Turner isn’t the first black activist to publicly oppose the two national groups’ anti-charter stances. In early August, the Black Alliance for Educational Options (BAEO) called on the NAACP’s national board to reject the proposed resolution at its fall meeting.
"The fact that the NAACP wants a national moratorium on charter schools, many of which offer a high-quality education to low-income and working-class Black children, is inexplicable," BAEO President Jacqueline Cooper said in a statement. "The resolution is ill-conceived and based on lies and distortions about the work of charter schools."
Shavar Jeffries, president of Democrats for Education Reform, also decried the statements. “We’d be happy to partner with the NAACP to sanction or shut down low-performing charter schools,” he said in a statement. “We’d oppose with the same resolve as the NAACP any charter that seems designed more by a desire to segregate than to innovate.”
Shortly thereafter, Minneapolis BLM leader Nekima Levy-Pounds, a civil rights attorney and president of the city’s NAACP chapter, publicly defended charter schools as an important alternative. In a mid-August interview with Chris Stewart, host of the podcast Rock the Schools (and full disclosure: the author’s colleague at Education Post), Levy-Pounds said that when she moved to Minnesota in 2003, she put two of her children in traditional public schools only to see them tracked as low-achieving. When she enrolled them in a charter school that celebrates black achievement, that changed.
“What we need to understand is that often African-American parents are in search of enclaves for their families,” Levy-Pounds said. “For example, if an African-American family is in an environment in which other African Americans are thriving — economically, academically, socially — that to me is going to be a wonderful opportunity to uplift one’s family. But if you’re in an environment that is extremely impoverished and under-resourced, of course you are going to face challenges associated with that.”
As public schools, charters under Minnesota law must conduct race-neutral admissions lotteries. Culturally specific programming and a reputation within a particular community often draw applicants of a particular race or ethnicity. In Minnesota, debate has raged in recent months over whether families of color choosing a charter school they feel is a safe harbor is segregation.

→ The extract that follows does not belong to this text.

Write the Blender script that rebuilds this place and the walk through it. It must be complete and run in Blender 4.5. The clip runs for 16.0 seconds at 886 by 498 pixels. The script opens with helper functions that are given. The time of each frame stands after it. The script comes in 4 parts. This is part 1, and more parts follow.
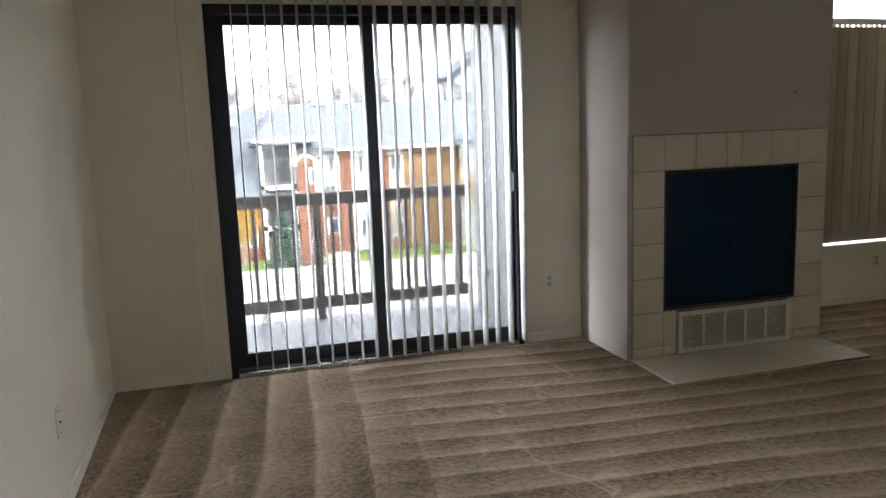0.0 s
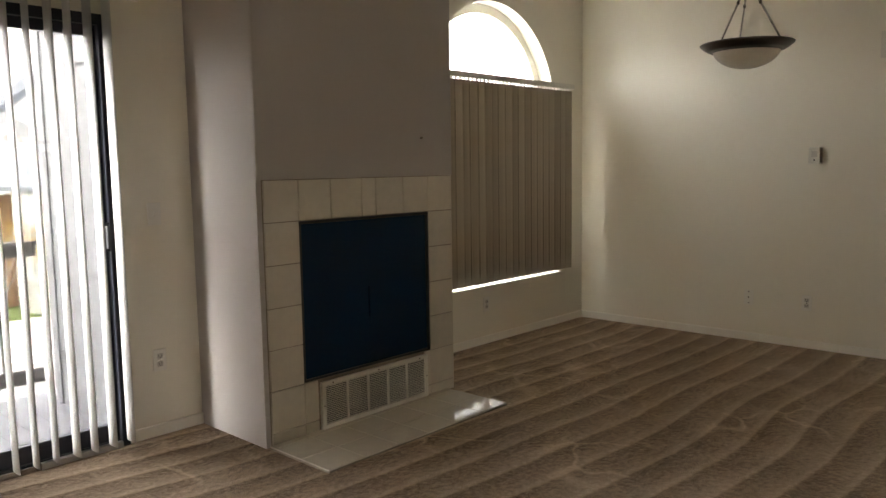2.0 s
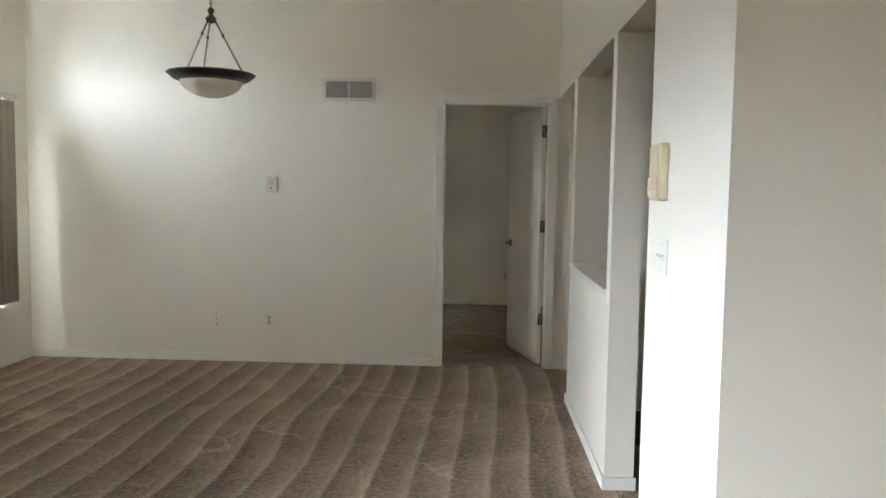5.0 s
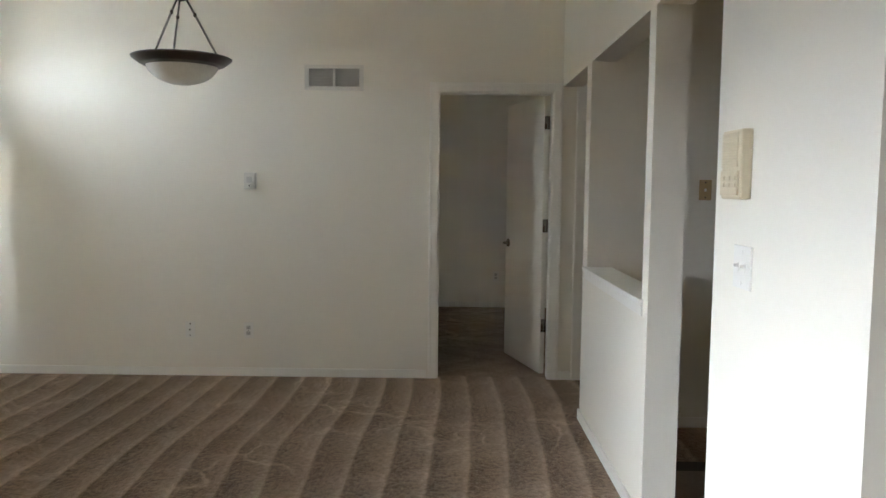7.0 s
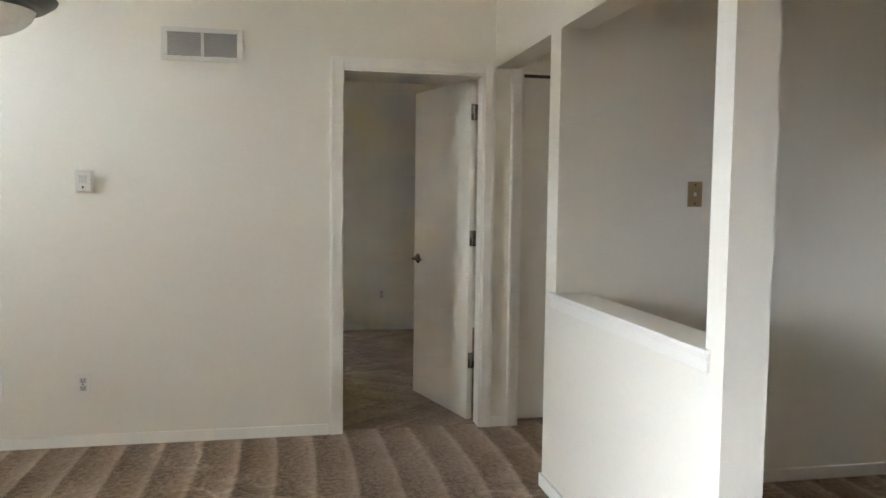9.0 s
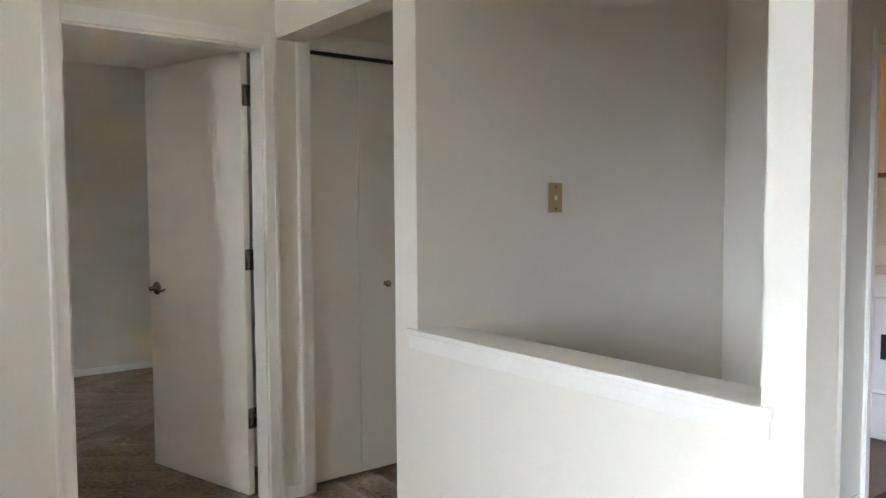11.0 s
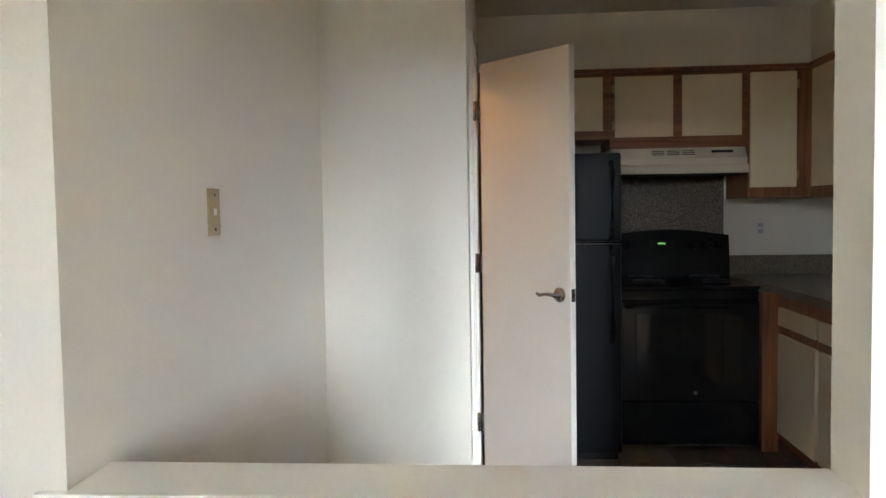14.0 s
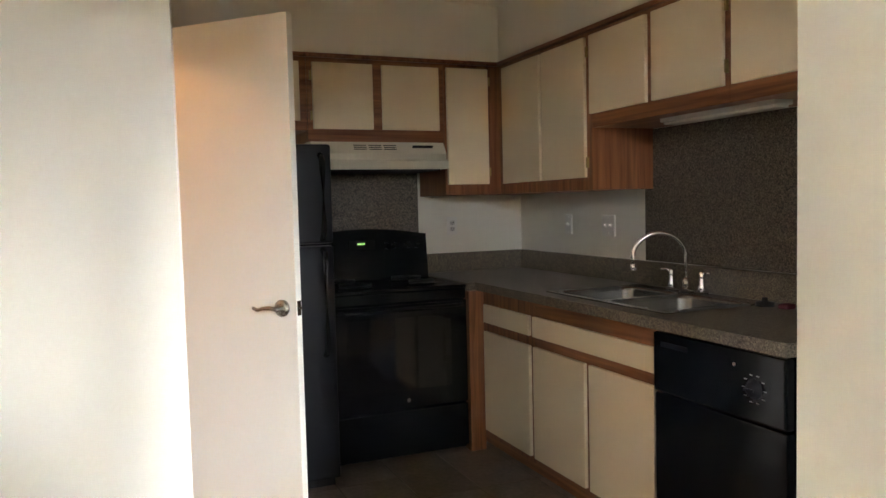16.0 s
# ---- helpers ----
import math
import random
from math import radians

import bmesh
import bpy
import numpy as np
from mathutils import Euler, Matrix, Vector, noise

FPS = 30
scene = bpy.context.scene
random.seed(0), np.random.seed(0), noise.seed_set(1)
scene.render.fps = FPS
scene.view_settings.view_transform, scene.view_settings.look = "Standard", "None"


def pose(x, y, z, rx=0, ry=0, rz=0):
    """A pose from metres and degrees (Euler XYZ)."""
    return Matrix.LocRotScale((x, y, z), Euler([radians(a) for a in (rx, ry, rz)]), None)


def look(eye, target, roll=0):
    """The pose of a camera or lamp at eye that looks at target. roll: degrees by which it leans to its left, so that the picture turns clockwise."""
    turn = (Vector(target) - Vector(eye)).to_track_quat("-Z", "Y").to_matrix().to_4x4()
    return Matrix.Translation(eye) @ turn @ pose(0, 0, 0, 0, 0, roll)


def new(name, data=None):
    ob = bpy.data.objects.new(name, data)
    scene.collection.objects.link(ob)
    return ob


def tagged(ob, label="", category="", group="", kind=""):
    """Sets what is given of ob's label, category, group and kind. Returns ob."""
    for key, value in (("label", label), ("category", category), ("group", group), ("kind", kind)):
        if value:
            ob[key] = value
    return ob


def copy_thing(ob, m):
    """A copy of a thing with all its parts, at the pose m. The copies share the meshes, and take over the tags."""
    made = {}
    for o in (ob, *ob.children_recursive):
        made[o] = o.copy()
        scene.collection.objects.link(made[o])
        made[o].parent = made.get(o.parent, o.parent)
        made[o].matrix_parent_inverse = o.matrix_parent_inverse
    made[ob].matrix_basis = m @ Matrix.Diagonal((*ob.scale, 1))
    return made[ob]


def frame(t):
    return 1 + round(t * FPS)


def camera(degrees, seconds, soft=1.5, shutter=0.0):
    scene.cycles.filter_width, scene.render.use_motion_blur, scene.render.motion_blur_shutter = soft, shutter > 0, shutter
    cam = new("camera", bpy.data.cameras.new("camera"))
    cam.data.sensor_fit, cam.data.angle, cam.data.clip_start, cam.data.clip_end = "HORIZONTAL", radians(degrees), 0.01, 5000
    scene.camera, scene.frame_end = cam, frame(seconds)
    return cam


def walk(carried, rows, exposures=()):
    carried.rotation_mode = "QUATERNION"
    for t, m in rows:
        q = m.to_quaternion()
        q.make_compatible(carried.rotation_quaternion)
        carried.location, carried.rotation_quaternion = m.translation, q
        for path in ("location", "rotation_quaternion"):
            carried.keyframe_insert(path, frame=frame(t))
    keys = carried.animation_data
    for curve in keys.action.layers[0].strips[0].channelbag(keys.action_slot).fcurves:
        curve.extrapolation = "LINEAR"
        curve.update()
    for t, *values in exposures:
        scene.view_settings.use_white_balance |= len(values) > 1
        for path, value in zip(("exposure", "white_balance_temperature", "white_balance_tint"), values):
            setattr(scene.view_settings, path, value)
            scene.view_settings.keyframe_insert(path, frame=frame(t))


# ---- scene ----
cam = camera(60.4, 16.0)
PATH = [
    (0, (0.125, 0.374, 1.392), (0.675, 2.271, 1.079), -2.1),
    (0.5, (0.133, 0.618, 1.392), (0.871, 2.455, 1.104), -1.7),
    (1, (0.172, 0.795, 1.351), (1.145, 2.526, 1.104), -1.5),
    (1.5, (0.264, 0.956, 1.344), (1.483, 2.526, 1.122), -1.4),
    (2, (0.296, 1.129, 1.358), (1.755, 2.48, 1.145), -0.9),
    (2.5, (0.273, 1.223, 1.36), (1.929, 2.326, 1.162), -0.6),
    (3, (0.248, 1.26, 1.368), (2.051, 2.105, 1.181), -0.1),
    (3.5, (0.261, 1.277, 1.358), (2.16, 1.88, 1.187), 0.3),
    (4, (0.224, 1.283, 1.364), (2.181, 1.661, 1.206), 0.7),
    (4.5, (0.215, 1.258, 1.388), (2.199, 1.452, 1.23), 1.0),
    (4.7, (0.223, 1.275, 1.363), (2.214, 1.401, 1.216), 1.1),
    (6.8, (0.637, 1.424, 1.374), (2.631, 1.435, 1.216), 0.6),
    (7, (0.717, 1.474, 1.367), (2.71, 1.489, 1.207), 0.6),
    (7.5, (0.955, 1.629, 1.358), (2.948, 1.607, 1.196), 0.2),
    (8, (1.228, 1.727, 1.353), (3.216, 1.592, 1.182), 0.2),
    (8.2, (1.364, 1.76, 1.344), (3.348, 1.572, 1.179), 0.3),
    (10.3, (2.571, 2.039, 1.348), (4.358, 1.148, 1.235), -0.2),
    (10.5, (2.686, 2.097, 1.353), (4.417, 1.103, 1.238), -0.6),
    (11, (2.953, 2.164, 1.35), (4.542, 0.954, 1.231), -0.3),
    (11.5, (3.245, 2.133, 1.353), (4.673, 0.736, 1.246), 0.1),
    (12, (3.527, 2.115, 1.344), (4.69, 0.491, 1.256), -0.2),
    (12.5, (3.785, 2.064, 1.351), (4.695, 0.285, 1.271), -0.5),
    (13, (4.0, 1.981, 1.377), (4.707, 0.113, 1.286), -0.5),
    (13.5, (4.181, 1.918, 1.377), (4.607, -0.034, 1.281), -0.7),
    (14, (4.34, 1.837, 1.366), (4.493, -0.154, 1.264), -0.9),
    (14.5, (4.449, 1.671, 1.359), (4.346, -0.323, 1.254), -0.9),
    (15, (4.522, 1.513, 1.359), (4.172, -0.454, 1.248), -0.9),
    (15.5, (4.595, 1.368, 1.356), (4.031, -0.548, 1.246), -1.0),
    (16, (4.623, 1.298, 1.355), (3.851, -0.544, 1.239), -1.4),
]
walk(cam, [(t, look(eye, target, roll)) for t, eye, target, roll in PATH], [
    (0, 4.28, 6650, 10.0), (1.0, 3.99, 6750, 10.0), (1.5, 3.88, 7050, 12.0), (2.0, 4.58, 7600, 13.0), (2.5, 5.56, 6250, 10.0), (3.0, 5.78, 6050, 10.0), (3.5, 5.69, 6127, 11.0),
    (4.0, 5.44, 6103, 10.0), (4.7, 5.49, 6131, 10.0), (7.0, 5.23, 6194, 10.0), (7.5, 5.42, 6347, 10.0), (8.2, 5.78, 6300, 10.0), (10.5, 6.06, 6000, 12.0), (11.5, 6.07, 5990, 12.0),
    (12.5, 6.18, 6020, 11.0), (13.0, 6.39, 6060, 10.0), (14.0, 6.5, 6220, 10.0), (14.5, 6.81, 6190, 10.0), (15.0, 6.92, 6410, 10.0), (15.5, 7.03, 6530, 10.0), (16, 7.1, 6800, 12.0)])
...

“Parents can’t always choose where they live, but they really should have a choice where their kids go to school,” says Wilson, the St. Paul school leader. “I hope that at some point the national NAACP will recognize this is all about choice, parental choice.”
Turner recently completed a master’s degree in educational leadership at St. Mary’s University of Minnesota. The son of a teenage mother and a father who was killed when he was very young, Turner has worked in schools as a cultural liaison and in higher education as an advocate for students who were the first in their families to attend college. He is in favor of eliminating standardized assessments, unlike many education reform proponents who feel the tests reveal achievement gaps and hold educators accountable.
Turner said he now plans to refocus his efforts on equity in education. He sees enormous opportunities for helping Twin Cities families be heard in the ongoing debates, and he sees the charter moratorium discussion as “another distraction.”
“Getting our students and families engaged in the process and informed on the issues is going to go a long way on really reforming a [school] system that’s been broken for years,” he said. “I’m looking to engage the community still, but in a different way and on a different subject…. If we all can be receiving a high-quality education, that’s going to do a lot for our society.”